***** Extracted material

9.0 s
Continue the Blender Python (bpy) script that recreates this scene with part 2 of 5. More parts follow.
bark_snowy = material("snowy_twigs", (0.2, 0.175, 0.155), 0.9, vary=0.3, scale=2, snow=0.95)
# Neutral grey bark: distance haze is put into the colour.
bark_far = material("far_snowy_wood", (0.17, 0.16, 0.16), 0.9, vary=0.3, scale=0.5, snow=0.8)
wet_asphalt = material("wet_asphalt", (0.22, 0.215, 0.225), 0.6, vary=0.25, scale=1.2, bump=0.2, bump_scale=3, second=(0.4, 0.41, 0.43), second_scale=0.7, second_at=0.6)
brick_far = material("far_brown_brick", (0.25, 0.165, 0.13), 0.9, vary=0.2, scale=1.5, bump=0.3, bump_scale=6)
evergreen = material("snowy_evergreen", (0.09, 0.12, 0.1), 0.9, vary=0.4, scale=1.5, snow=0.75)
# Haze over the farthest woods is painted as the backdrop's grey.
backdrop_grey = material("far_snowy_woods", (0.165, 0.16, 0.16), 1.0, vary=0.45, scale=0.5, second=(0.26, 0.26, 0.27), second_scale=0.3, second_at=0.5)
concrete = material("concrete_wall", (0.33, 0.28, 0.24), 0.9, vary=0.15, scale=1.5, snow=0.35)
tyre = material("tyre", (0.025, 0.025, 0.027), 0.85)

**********
***** Extracted material

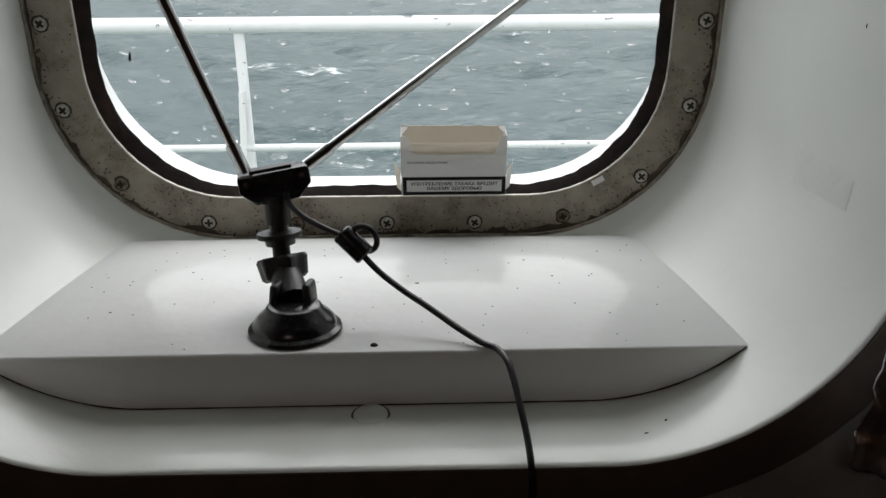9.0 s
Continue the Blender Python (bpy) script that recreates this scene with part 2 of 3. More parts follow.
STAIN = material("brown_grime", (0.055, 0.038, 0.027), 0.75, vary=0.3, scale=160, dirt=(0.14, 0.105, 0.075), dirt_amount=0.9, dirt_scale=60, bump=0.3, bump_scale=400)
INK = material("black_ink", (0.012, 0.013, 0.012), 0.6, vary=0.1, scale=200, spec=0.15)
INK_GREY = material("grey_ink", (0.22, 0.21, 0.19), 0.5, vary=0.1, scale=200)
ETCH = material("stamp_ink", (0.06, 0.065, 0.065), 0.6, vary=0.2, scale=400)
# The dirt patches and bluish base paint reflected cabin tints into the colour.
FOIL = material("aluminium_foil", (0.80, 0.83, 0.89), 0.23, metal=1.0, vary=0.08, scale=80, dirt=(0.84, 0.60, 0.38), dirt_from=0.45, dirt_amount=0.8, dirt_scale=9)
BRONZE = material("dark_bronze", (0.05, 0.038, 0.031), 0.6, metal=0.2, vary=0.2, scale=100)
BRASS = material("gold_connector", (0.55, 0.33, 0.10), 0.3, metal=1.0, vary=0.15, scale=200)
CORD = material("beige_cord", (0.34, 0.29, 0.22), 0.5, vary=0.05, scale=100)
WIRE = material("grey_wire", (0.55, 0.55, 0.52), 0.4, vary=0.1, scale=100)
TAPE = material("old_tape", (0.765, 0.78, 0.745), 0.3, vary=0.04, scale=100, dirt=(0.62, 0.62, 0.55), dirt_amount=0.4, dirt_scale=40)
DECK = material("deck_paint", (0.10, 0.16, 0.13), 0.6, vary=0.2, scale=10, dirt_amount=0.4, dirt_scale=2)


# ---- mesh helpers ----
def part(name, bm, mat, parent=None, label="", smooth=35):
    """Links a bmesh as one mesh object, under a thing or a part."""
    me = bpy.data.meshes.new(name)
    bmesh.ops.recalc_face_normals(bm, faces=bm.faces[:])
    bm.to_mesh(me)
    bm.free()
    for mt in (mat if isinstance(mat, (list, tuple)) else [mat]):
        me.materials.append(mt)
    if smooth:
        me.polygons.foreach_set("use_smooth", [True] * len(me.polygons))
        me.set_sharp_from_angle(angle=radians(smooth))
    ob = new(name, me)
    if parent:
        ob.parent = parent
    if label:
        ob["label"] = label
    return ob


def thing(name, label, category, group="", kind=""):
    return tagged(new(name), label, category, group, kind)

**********
***** Extracted material

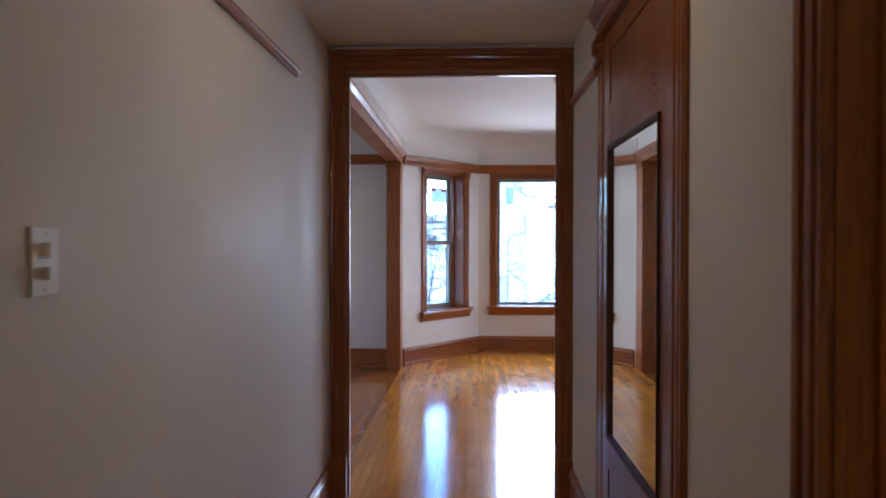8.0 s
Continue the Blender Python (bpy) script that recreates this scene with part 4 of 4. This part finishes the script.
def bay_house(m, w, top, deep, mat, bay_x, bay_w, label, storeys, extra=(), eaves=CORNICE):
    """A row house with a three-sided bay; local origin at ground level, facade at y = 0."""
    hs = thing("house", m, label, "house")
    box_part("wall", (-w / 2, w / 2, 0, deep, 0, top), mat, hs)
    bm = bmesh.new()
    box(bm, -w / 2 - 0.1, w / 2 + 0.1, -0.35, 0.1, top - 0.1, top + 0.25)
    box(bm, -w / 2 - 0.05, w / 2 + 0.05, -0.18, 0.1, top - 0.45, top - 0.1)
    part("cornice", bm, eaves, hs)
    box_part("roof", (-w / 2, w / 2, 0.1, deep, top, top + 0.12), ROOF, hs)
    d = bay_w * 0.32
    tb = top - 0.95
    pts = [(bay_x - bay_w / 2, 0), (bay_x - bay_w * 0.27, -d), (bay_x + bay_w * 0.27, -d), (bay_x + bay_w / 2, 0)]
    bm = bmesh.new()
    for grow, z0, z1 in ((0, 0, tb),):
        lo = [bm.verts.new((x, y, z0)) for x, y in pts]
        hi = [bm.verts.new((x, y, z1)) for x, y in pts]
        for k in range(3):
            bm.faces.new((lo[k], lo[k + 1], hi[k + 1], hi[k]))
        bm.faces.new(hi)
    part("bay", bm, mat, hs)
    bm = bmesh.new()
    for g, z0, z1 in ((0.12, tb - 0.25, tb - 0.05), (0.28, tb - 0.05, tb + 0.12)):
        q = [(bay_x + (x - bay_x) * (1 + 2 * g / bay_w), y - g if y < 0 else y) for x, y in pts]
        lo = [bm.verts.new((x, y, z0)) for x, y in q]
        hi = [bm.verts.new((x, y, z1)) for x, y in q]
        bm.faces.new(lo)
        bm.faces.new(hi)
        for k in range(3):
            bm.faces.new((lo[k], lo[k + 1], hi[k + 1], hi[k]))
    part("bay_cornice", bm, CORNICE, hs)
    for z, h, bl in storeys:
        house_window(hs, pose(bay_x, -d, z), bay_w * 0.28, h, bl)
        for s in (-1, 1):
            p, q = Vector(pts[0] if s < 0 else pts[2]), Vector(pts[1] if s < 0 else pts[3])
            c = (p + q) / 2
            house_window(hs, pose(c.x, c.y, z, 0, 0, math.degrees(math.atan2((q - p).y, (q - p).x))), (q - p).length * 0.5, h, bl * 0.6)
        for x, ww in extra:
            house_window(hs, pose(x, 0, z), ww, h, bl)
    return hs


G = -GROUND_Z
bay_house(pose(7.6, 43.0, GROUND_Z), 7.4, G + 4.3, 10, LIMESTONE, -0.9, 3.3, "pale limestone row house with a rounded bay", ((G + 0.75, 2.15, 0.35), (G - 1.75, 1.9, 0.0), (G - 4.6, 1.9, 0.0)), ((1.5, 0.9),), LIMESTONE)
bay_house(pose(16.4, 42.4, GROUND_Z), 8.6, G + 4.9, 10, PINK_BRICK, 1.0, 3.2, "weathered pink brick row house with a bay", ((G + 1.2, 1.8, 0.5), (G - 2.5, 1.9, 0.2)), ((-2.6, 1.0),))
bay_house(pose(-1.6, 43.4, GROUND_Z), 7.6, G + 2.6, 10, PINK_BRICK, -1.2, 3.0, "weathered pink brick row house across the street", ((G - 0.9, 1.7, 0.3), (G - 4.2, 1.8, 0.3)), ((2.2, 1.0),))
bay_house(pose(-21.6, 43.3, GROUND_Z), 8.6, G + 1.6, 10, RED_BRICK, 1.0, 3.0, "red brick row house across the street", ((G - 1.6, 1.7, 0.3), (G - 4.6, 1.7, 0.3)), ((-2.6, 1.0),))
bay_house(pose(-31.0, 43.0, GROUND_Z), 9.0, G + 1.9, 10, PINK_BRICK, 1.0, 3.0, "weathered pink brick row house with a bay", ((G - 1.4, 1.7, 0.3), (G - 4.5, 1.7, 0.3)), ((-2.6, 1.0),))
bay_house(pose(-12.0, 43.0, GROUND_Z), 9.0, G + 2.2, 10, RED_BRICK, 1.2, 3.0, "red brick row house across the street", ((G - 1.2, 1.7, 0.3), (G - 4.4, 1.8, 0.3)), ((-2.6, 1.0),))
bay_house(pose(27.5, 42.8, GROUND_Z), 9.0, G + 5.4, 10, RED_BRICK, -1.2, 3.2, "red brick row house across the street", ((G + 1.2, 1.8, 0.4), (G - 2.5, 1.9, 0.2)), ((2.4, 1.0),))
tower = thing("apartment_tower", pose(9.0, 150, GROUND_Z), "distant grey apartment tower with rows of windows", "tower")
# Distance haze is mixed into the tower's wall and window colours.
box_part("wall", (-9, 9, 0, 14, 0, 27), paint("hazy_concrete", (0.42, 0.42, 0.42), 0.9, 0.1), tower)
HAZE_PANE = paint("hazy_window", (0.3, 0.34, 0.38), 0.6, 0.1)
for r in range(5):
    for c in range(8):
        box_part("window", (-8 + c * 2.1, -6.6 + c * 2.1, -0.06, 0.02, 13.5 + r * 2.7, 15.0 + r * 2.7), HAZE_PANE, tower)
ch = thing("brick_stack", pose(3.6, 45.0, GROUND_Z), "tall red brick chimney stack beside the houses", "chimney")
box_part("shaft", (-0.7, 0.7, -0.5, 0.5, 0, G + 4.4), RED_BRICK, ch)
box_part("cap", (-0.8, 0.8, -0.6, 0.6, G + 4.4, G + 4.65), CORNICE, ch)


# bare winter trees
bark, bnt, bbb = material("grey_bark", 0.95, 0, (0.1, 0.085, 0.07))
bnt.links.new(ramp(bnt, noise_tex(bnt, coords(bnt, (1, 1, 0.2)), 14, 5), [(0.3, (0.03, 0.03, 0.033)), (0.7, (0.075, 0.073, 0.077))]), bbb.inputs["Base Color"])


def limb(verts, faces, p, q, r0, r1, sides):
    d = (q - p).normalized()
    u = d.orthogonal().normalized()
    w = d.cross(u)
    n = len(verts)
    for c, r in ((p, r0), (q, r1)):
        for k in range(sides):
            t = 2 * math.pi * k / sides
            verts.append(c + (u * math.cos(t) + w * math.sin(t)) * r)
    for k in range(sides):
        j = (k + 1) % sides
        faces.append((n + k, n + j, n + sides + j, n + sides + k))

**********

--- Set problem ---
Which lines hold the string "More"? Copy all of them from the data above.

--- Answer to the problem ---
Continue the Blender Python (bpy) script that recreates this scene with part 2 of 5. More parts follow.
Continue the Blender Python (bpy) script that recreates this scene with part 2 of 3. More parts follow.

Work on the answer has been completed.